I understand that I need to become vulnerable in order for our love to grow, to experience love like never before. I am prepared to suffer. I am ready to let love rule. I am seeking commitment and I am handing my commitment to you. I am ready to connect. I want to pull you inward, hold you, merge with you, become one, the very best of both of us.

It won’t be plain sailing. The wind will change course and catch us off guard occasionally. But as long as we have understanding and empathy we can work through anything. Each mistake, each screw-up, each set back makes us stronger. Each time we repair and move on – we become stronger – and the best part is we are doing it together.
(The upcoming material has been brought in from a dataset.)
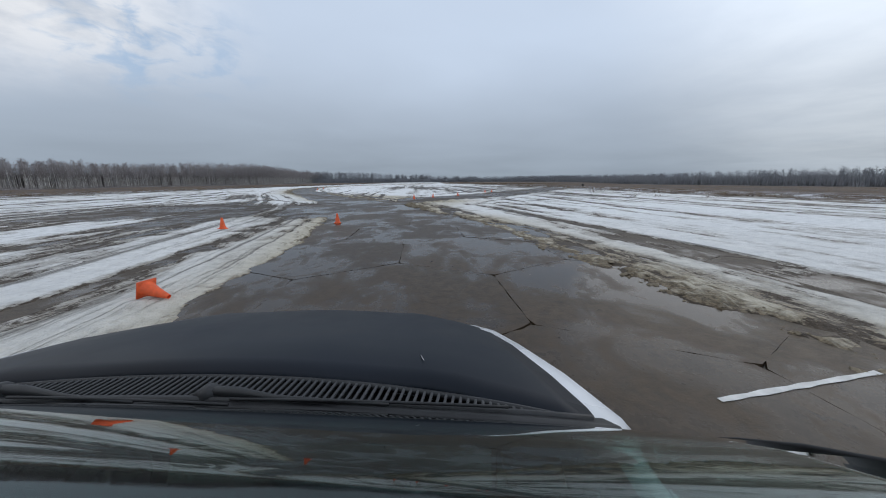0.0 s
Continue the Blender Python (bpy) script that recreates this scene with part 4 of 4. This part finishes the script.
def build_car():
    car = new("car")
    tagged(car, "white saloon car with a dark bonnet on the wet lane", "car")
    # lower body: section rows from nose to tail; the cabin lies open under the glass
    rows = []
    for y, hw, sh, top in ((1.66, .60, .54, .56), (1.62, .66, .57, .62), (1.50, .76, .63, .70), (1.32, .80, .66, .785), (1.126, .84, .715, .856), (0.96, .87, .772, .890),
                           (0.76, .89, .848, .914), (0.58, .915, .900, .930), (0.50, .905, .885, .932), (0.1, .90, .88, .935), (-0.6, .90, .88, .94), (-1.3, .90, .875, .945), (-1.75, .89, .865, .945),
                           (-2.3, .87, .84, .93), (-2.62, .83, .79, .89), (-2.72, .78, .73, .70)):
        half = [(hw * .90, .22), (hw * .97, .30), (hw, .48), (hw * .998, top - .22), (sh * .6 + hw * .4, top - .10), (sh + .005, top - .035), (sh - .02, top - .006), (sh - .07, top)]
        rows.append([(CX - p, y, q) for p, q in half] + [(CX + p, y, q) for p, q in half[::-1]])
    bm = lofted(rows)
    deck = [f for f in bm.faces if abs(f.calc_center_median().x - CX) < .4 and -1.76 < f.calc_center_median().y < .52 and f.calc_center_median().z > .8]
    bmesh.ops.delete(bm, geom=deck, context="FACES")
    part("body", bm, CAR_WHITE, car)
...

So NeedyHelper readers, as you can tell, this week I have opened my heart, and if you want an intimate and loving relationship, then I invite you do so too.

Photo courtesy of H.Koppdelaney cc @ flickr.com

Comments

  1. Hello Lee! Wow, what a beautifully written article, so powerful! Just thought I would say ‘hi’ since it’s been a while. Good to see you growing and learning your truth. Catherine

    • It has been a while, good to see you still pop in every now and then. I hope everything is going well. Lee

  2. Beautiful. Everybody needs to learn that life is not about protecting oneself. It is about the loving.

  3. Opened your heart and opened up to your readers too. I appreciate your straightforward approach.

  4. Beautiful. Go, Lee! So happy for you.
    In a sense it is growing up (not playing childish games anymore). But, in another sense being vulnerable is being as honest/real/true as a child – without pretense.

    • Childish games is spot on. In the past I have often acted like an inner child has taken over. Hopefully, I have him under control.

  5. This is the best writing you have done to date that I have read. Exquisite, Lee.

  6. Lindsey Koelman says:

    Hi, Lee! We haven’t met yet, but I wanted to say “namaste.” I’m one of Liza’s Shakti sisters and have been very fortunate to walk a healing path with her for the last 9 years. What Liza has done for you she has done for me and countless other people in recovery. Because of her limitless compassion and gentleness, she has helped us all to open ourselves more fully as we feel so safe in her love. I’m overjoyed that you truly see her, for the graceful and wise buddha that she is, and that you’re able to bear your souls to one another. The depth of your intimacy and partnership is a reflection of your courage, and both of you strike me as incredibly courageous individuals. I’m honored to support your commitment to one another in any way I can. I hope to meet you in person soon, but for now please know that I send both of you my blessings and congratulations for saying “yes” to love!
    With gratitude,
    Lindsey

    • Hi Lindsey,

      I can’t wait to meet you too. She is an amazing woman and I am very fortunate and grateful for our meeting.

      Lee

      • Lindsey Koelman says:

        Touched by your response! Yes, Liza is amazing and YOU are amazing! Blessings on your path together and thanks for sharing your joy with us. Love, Lindsey

  7. Hi Lee.
    this is great writing – truly expressing yourself.
    you describe so well the realisation of the need to love and care for yourself so that you can love and care for others. you know when you get on a plane with a chlid the crew always say to put your own oxygen mask on first? well that is what you are doing. many people think this is selfish, that you should always put others first…but self care and love enable us to make the right decisions, to be totally there for others because we can focus on them instead of our needs…being vulneralbe is another fascinating layer isn’t it? people assume vulnerability is a bad thing – opening ourselves up to fears, to being rejected, treated badly…but as we grow our love and respect for ourselves then these things fade and ultimately lose their power. being vulnerable becomes an asset as we are open up to morel possibilities, to all those people who respond to our openess and honesty.
    I have so much admiration and respect for you lee. I know how hard the journey can be but the rewards along the way are just fab – not least wonderful relationships and connections with many, many like hearted people.

    Jackie x

    • Hi Jackie,

      Thanks for the beautiful comments.

      Liza asked me to try and explain the changes that I was experiencing and I found it difficult to orate. This is why I write. I think I manage to explain myself a little better; my mouth has always gotten me into trouble. The next phase of my development is how to bottle this stuff so others can also share in the wonder of it, and this is where my Lean Life project comes in.